A2: Drafting Survey Instruments
Overview
Welcome to second assignment where you will start to design your survey instruments. Your goals for this assignment are:
- Clarify your research question
- Draft at least five questions in Qualtrics that will let you address this question
- Download a pdf of your draft questions and upload that pdf to Canvas.
Before Section:
Before section on Wednesday please do the following:
- Create shared Google drive folder where you can store documents for project and collaborate with your peers.
- Create a common Google document where you can share draft questions and materials.
- Make sure everyone in your group as well as myself have access to the folder and the materials
- Preview the draft of the common content for our class survey here. Is there anything you think we should add?
- Log on to Qualtrics with your university ID: http://brown.qualtrics.com/ Play around with the questions.
Section.
In section, we will demo some basics of designing surveys in Qualtrics.
Then you will collaborate with your group and work on designing your modules (sections of the survey).
One person should create the survey instrument and invite the other members of the group to collaborate on their version of the instrument (Cory will walk through the specifics.)
By Sunday, you will have a draft of at least five “questions” that speak your group’s research question.
Questions include experimental treatments. So if you want to randomly assign some survey takers to read a news article, that article counts as one question. If your article is really long, or if you’re using a video, that experimental treatment may count toward two of your allotted questions.
You may include additional questions beyond your five, but we may ask you to cut them. You may also make the case that some questions should be included as part of the common content. You may want to check with other groups to get a sense of what they’re doing and if there’s over lap in your research interests.
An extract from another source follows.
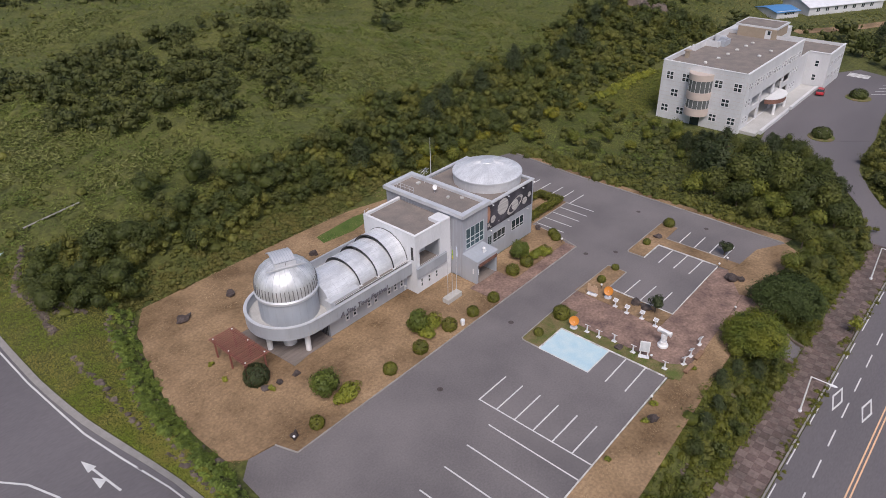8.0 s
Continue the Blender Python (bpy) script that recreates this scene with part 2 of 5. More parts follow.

What to Submit by Sunday March 5th, on Canvas
By Friday October 25th, please:
- Download a pdf of your draft instrument (I will show you how) and upload that to Canvas and a 1 page memo summarizing your revised research question and any additional questions/requests you have.
- I’ll provide you comments feedback so that for your next section on, you can finalize and revise your instrument and start thinking about how you will analyze your results.
- Please invite me to collaborate on your survey instrument as well.
General Adivce:
Keep it simple. Less is more. Focus on answering one or two question really well, rather than trying to test a bunch of different hypotheses
If doing an experiment, try to focus on a simple treatment and control comparison, or at most a two-by-two factorial in which two things are being randomly assigned (e.g. you vary the gender and partisanship of a candidate). Don’t worry about the specifics of implementing the randomization, we will help you with that.
If doing an observational/correlational study, think deeply about what your outcome is, what you think predicts variation in that outcome, and factors that might be related to both your outcome and your key predictor. How will you measure these concepts in your study.
Put yourself in the survey takers’ shoes. How would you feel answering this question or reading this treatment?
If you can format a question so that they have the same response structure (strongly agreee to strongly disagree), you can get more bang for your buck.
When in doubt, randomize. If you’re worried the order or wording of question may influence the results, consider a randomly assigning the order or format of the question (in addition to any other randomizations you may be thinking about).
Online surveys typically require less explanation than phone or face-to-face surveys. If you’re copying question formats from the NES or Pew or Gallup, consider simplifying the language if it improves the clarity.
Online survey takers hate writing. Analyzing writing is very hard and labor intensive. For better or worse, fixed response options are probably best for this context.
Video is appealing but harder to manipulate. You have more freedom and control working with text and images.